*INFORMATION PROVIDED*:

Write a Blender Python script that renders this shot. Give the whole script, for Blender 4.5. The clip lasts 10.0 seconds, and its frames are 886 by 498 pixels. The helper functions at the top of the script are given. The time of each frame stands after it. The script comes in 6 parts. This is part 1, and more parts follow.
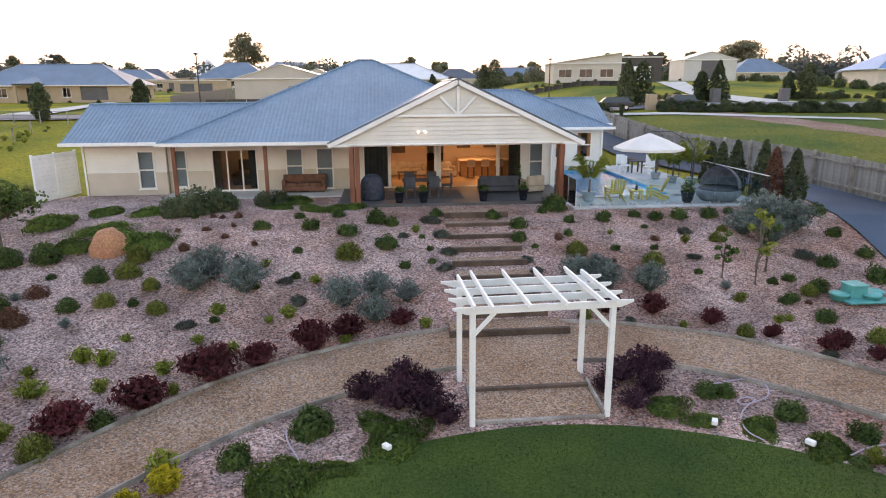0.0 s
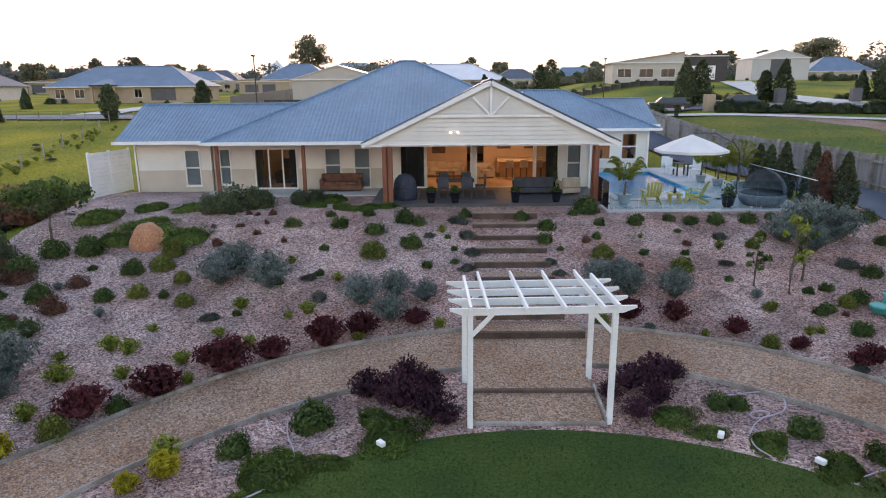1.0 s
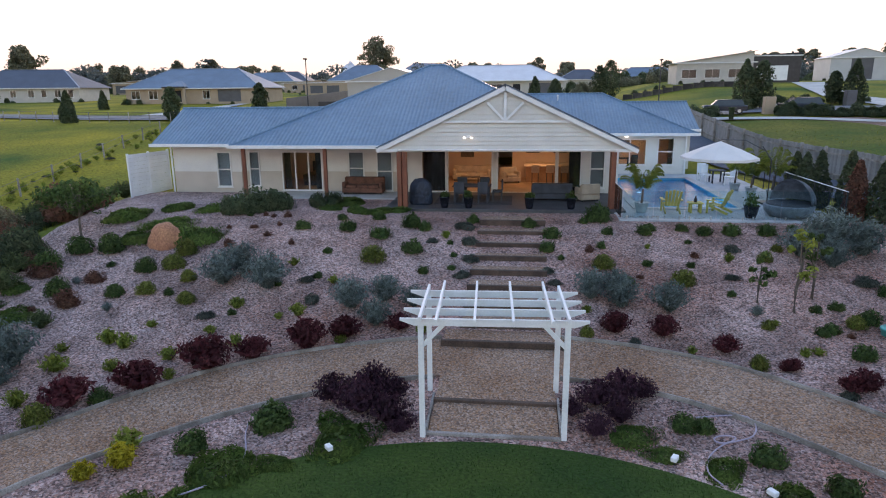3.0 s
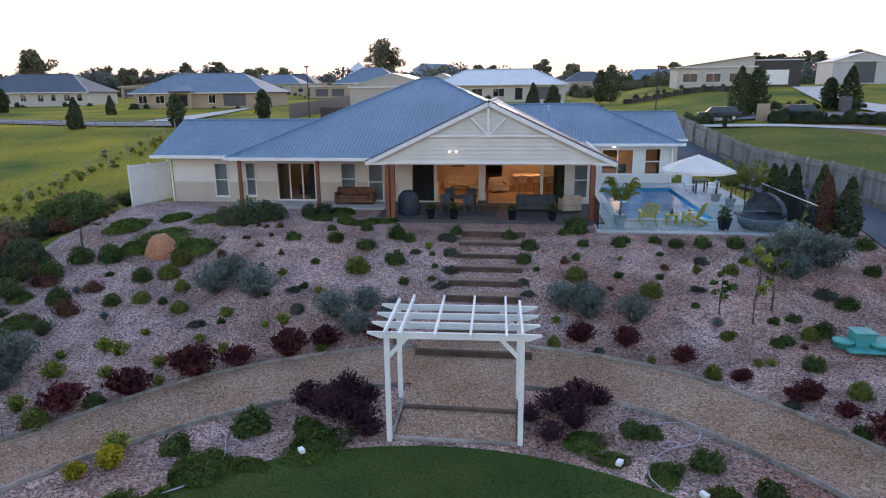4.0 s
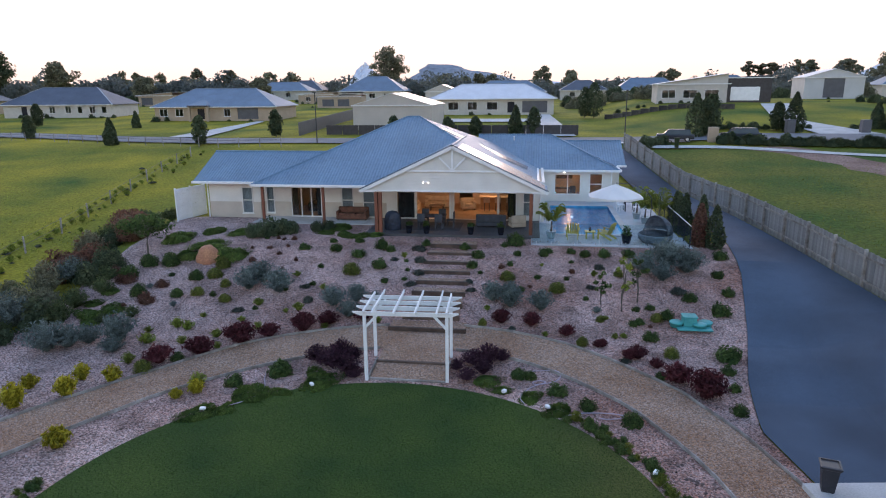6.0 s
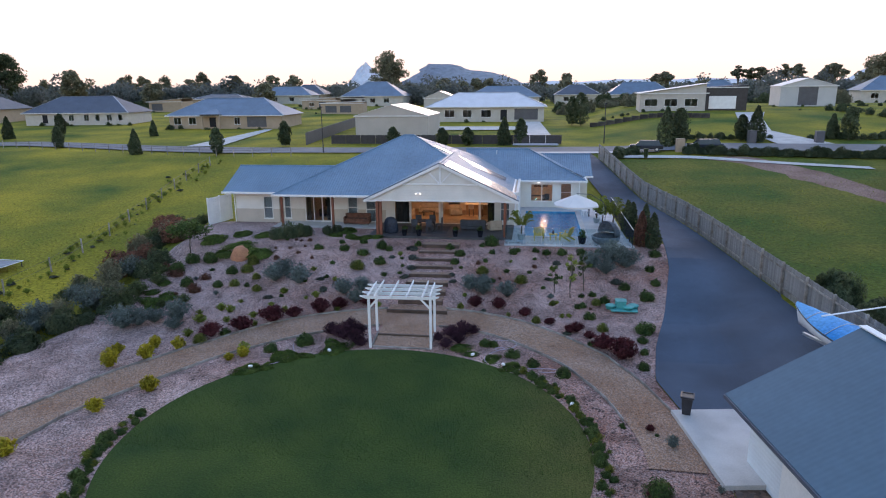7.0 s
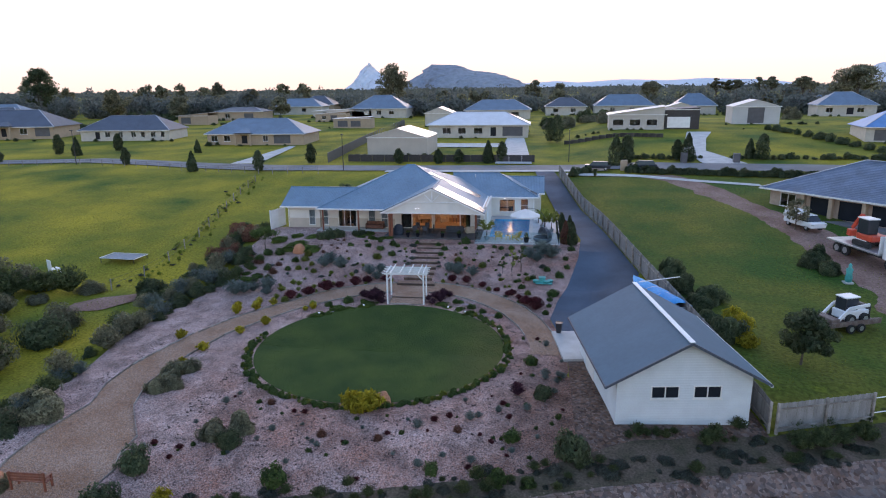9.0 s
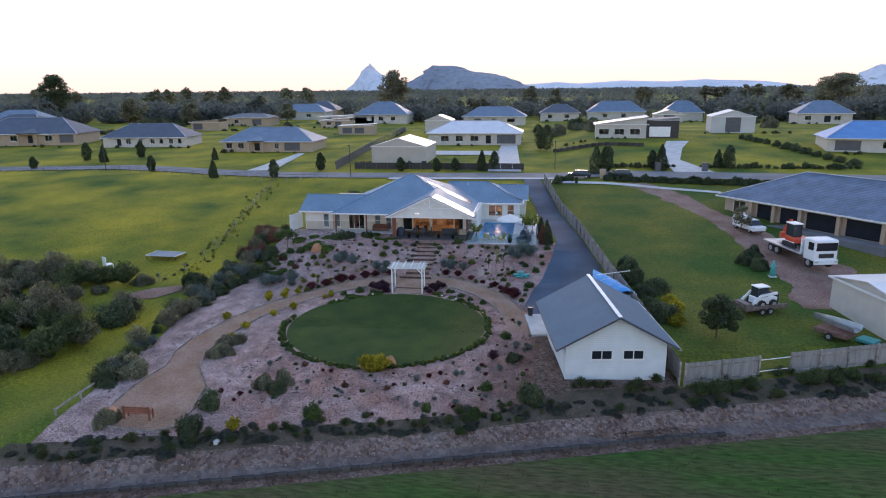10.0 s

*INSTRUCTIONS TO FOLLOW*:
All of the data above should be transcribed verbatim, with pictures omitted.

*OUTPUT*:
Write a Blender Python script that renders this shot. Give the whole script, for Blender 4.5. The clip lasts 10.0 seconds, and its frames are 886 by 498 pixels. The helper functions at the top of the script are given. The time of each frame stands after it. The script comes in 6 parts. This is part 1, and more parts follow.
0.0 s
1.0 s
3.0 s
4.0 s
6.0 s
7.0 s
9.0 s
10.0 s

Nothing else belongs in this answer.